Michael Keaton returns as the ghost with the most in Tim Burton’s majestically gonzo encore of the hereafter

Beetlejuice Beetlejuice
Starring Michael Keaton, Winona Rider, Catherine O’Hara & Jenna Ortega
Rated PG-13
Directed by Tim Burton
In theaters Sept. 6, 2024
After just a tad over 35 years, the ‘Juice is again on the loose.
Michael Keaton is back and doubling down on his memorable role as moviedom’s quippiest gross-out ghoul, while Winona Rider and Catherine O’Hara return as older versions of their characters from the first film and new additions (Jenna Ortega, Willem Dafoe, Monica Bellucci) freshen things up with a new wrinkle or two.
And director Tim Burton also resurfaces for this majestically gonzo encore of the hereafter, a cinematic carnival ride festooned with quirky stop-action oddities, subversively dark humor and wildly unpredictable bursts of imagination. It’s like Pee-Wee Herman on a playdate with Edward Scissorhands in Dante’s Inferno. But the star of the show is clearly Keaton, as unhinged and untethered as he should be, the ghost with the most, a cadaver of cad, the lewd ladykiller slob from beyond still lookin’ for love.

And like Beetlejuice, Keaton is game for anything, throwing himself into the crazy comedic churn of a storyline that includes ghostly office drone workers with teeny shrunken heads, an RIP’d actor (Willem Dafoe) policing crime in the underworld, a soul-sucking spurned lover (Monica Bellucci), a jaded undead janitor (Danny DeVito) and a teen girl (Jenna Ortega) whose crush on the boy next door (Arthur Conte) gets her pulled into the afterlife. There’s a hustle-bustle subway to the great hereafter—the Soul Train—pulsing with disco, and a pull-out-the-stops grand finale to “McArthur Park” that out-wows even the original film’s “Banana Boat (Day-O)” scene for wonderful weirdness.
There’s a lot of connective tissue to the first film, both stylistically and thematically, with sight gags and throwback references to the original. Ortega, the star of two Scream flicks as well as the TV series Wednesday (the spinoff of The Addams Family), brings a full-circle generational spin to her role as the daughter of Rider’s Lydia Deetz, now working as a TV spiritualist. Absent: Geena Davis and Alec Baldwin, who played a ghostly couple central to the story back in 1988, as is Jeffrey Jones, whose conviction as a sex offender now keeps him mostly out of Hollywood’s spotlight—but whose former character nonetheless “appears” here in a couple of inventive workarounds.

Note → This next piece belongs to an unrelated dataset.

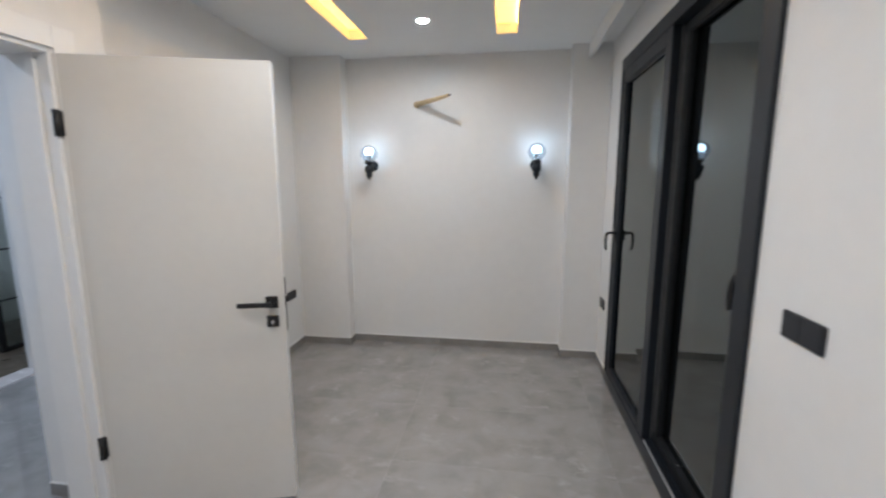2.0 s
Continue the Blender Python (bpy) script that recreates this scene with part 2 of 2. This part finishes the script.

But there’s so much going on, the no-shows are barely missed. And Monica Bellucci (above) gets the film’s hands-down best new-character entrance, as her seductive wraith Delores literally pulls (and staples) herself together after spending centuries with severed body parts scattered hither and yon. It’s perhaps Burton’s wry cinematic nod to the career of the multi-lingual Italian model-turned-actress, a journey made up of bit parts and odds and ends including portraying the bride of Dracula, Mary Magdalene in Mel Gibson’s The Passion of the Christ, a rape victim in the controversial Irreversible, and the oldest “Bond girl” in the history of the franchise (Spectre). In the new Beetlejuice, she’s certainly the gal to die for—and as Beetlejuice remarks, she’s certainly looking very put-together.
And Tim Burton’s grand-guignol resurrection of the bawdy Beetlejuice puts together a new dose of movie moxie for a familiar franchise that’s already expanded into TV animation, videogames and a Broadway musical. It proudly unfurls its freak flag and lets it fly anew, a spooky-fun and retro-riffic way to spend 90-odd minutes with a spunky spirit who’s apparently still got a load of afterlife left.